### Written task:
Copy every line of the data in which the word "import" occurs.

##############################

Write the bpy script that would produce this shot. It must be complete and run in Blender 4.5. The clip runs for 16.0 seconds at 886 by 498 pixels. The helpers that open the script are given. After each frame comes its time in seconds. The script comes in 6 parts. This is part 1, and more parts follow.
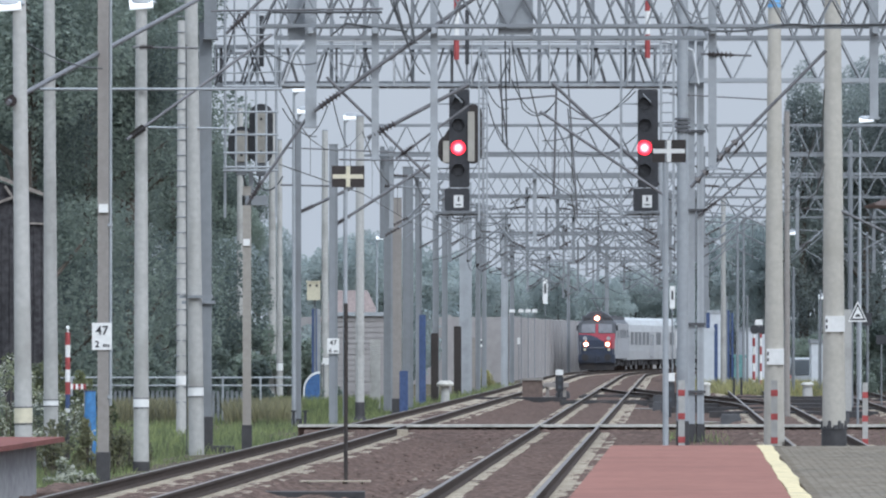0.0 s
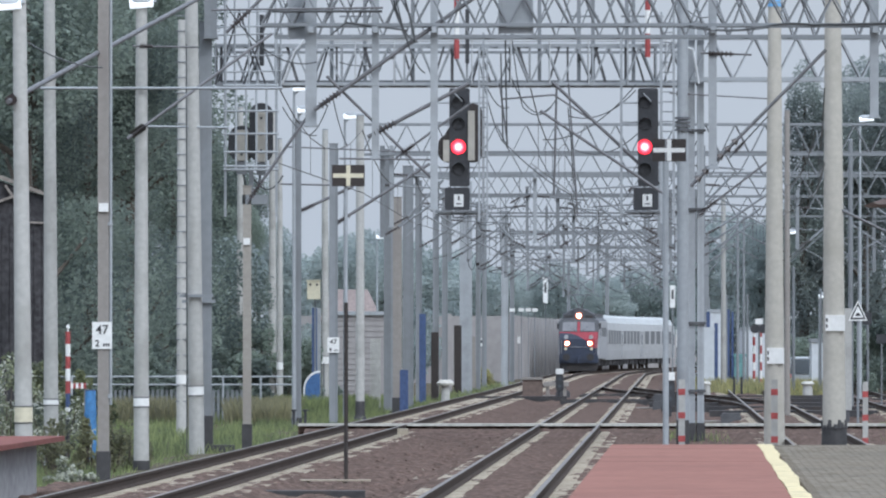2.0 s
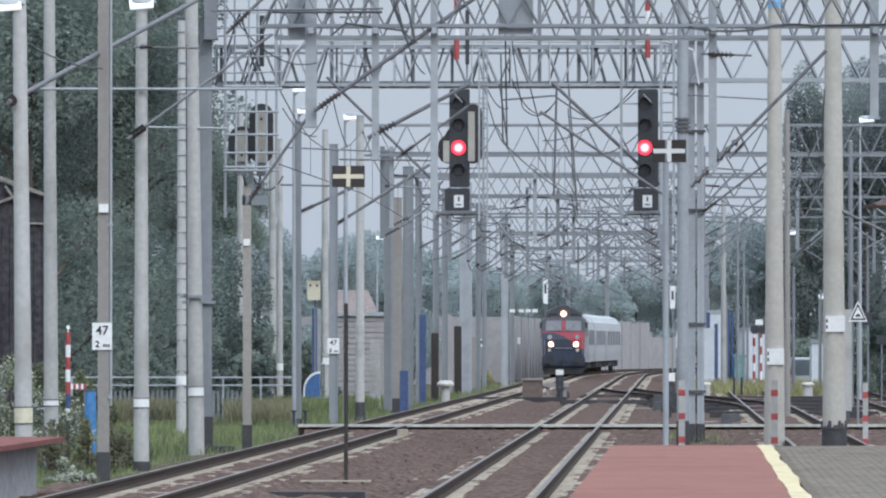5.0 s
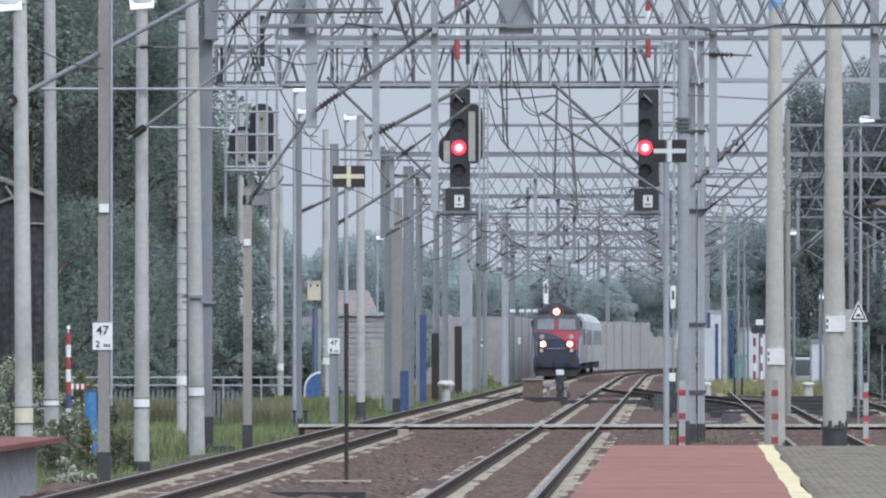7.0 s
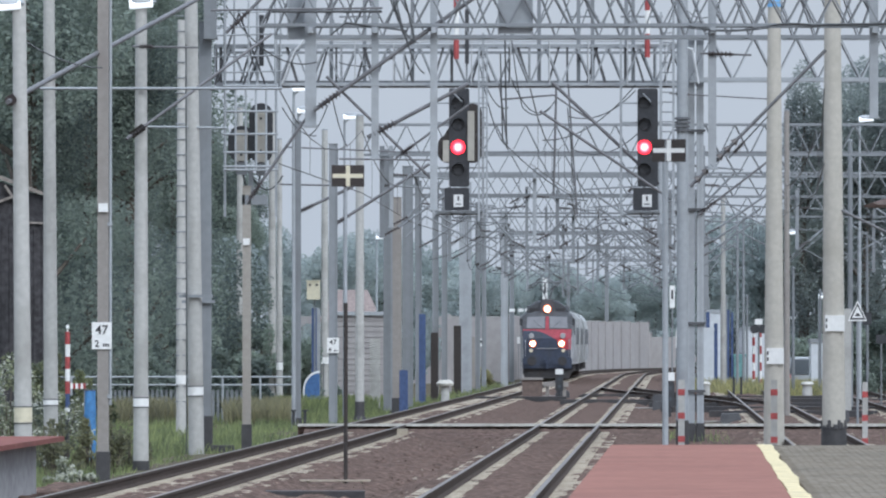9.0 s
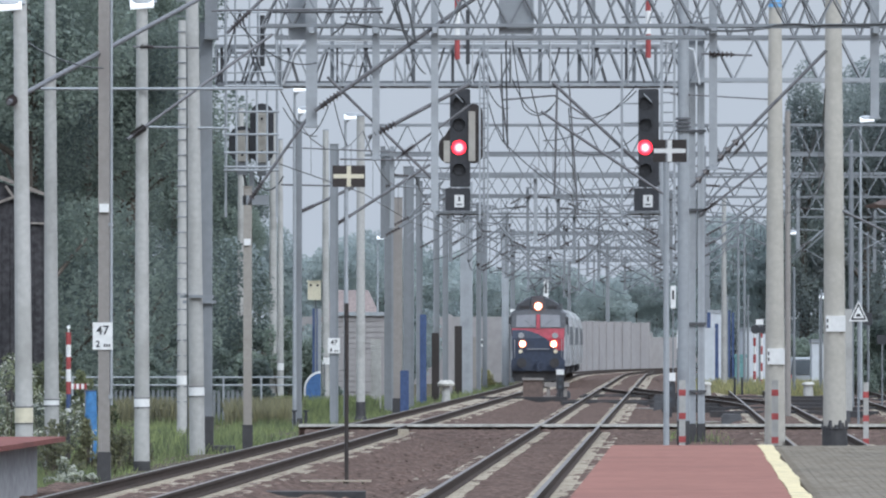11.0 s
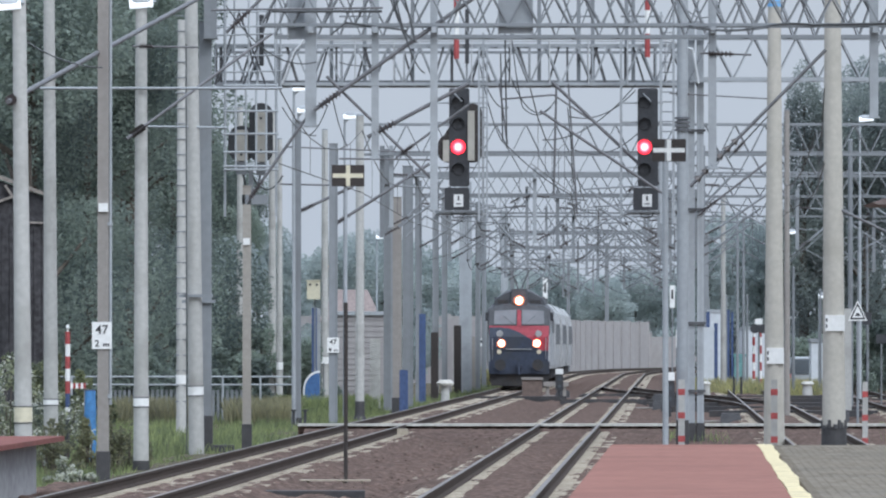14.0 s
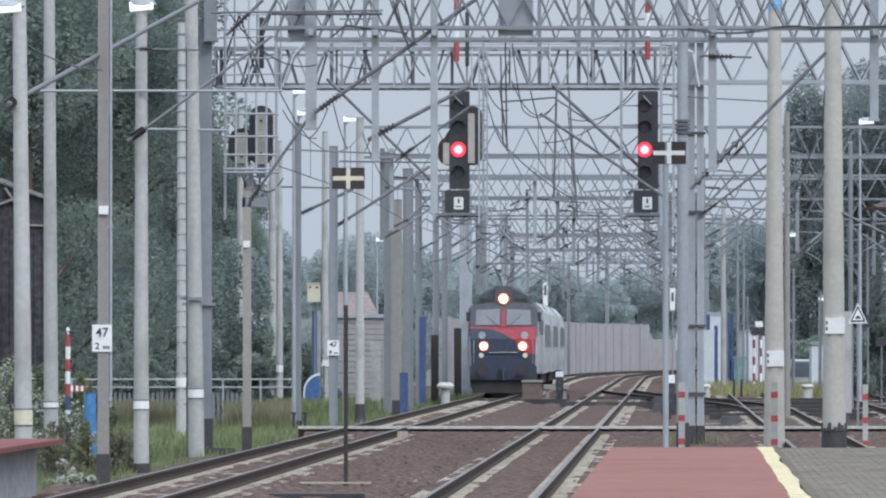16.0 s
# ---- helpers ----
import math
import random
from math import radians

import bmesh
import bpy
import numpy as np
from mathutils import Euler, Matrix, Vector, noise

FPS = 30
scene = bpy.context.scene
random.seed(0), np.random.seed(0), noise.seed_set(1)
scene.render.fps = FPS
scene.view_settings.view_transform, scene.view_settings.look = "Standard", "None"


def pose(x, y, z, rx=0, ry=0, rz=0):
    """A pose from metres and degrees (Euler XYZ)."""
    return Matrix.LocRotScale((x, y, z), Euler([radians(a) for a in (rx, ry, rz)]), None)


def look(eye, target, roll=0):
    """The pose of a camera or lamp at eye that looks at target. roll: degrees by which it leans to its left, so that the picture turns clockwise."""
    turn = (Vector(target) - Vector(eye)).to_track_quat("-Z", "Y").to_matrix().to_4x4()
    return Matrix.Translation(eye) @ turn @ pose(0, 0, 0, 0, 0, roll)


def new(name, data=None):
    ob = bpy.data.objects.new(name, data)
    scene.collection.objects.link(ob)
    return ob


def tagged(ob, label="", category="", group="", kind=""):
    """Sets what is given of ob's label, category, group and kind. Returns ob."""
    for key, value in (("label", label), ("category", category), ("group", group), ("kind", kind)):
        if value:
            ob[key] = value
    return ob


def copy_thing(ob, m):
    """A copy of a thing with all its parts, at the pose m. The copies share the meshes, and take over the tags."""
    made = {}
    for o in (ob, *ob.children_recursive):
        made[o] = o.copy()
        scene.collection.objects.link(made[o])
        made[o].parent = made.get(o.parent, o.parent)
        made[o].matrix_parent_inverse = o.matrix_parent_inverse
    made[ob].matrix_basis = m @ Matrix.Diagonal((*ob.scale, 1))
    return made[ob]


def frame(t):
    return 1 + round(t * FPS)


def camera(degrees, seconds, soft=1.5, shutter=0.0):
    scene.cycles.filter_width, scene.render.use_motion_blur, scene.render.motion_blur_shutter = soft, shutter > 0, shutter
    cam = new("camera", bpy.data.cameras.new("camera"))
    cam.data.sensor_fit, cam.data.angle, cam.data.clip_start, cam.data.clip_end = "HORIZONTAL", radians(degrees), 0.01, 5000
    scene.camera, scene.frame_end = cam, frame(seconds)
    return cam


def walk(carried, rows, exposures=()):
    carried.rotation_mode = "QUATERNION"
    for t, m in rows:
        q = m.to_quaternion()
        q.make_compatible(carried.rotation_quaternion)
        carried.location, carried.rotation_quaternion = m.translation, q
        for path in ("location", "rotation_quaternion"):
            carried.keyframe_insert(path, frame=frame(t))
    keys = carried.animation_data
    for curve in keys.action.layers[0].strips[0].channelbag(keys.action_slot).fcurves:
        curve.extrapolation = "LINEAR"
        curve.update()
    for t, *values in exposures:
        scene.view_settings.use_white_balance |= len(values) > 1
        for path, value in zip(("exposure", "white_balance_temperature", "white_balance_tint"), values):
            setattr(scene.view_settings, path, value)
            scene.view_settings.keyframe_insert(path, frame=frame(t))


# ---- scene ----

##############################

### Response to the exercise:
import math
import random
from math import radians
import bmesh
import bpy
import numpy as np
from mathutils import Euler, Matrix, Vector, noise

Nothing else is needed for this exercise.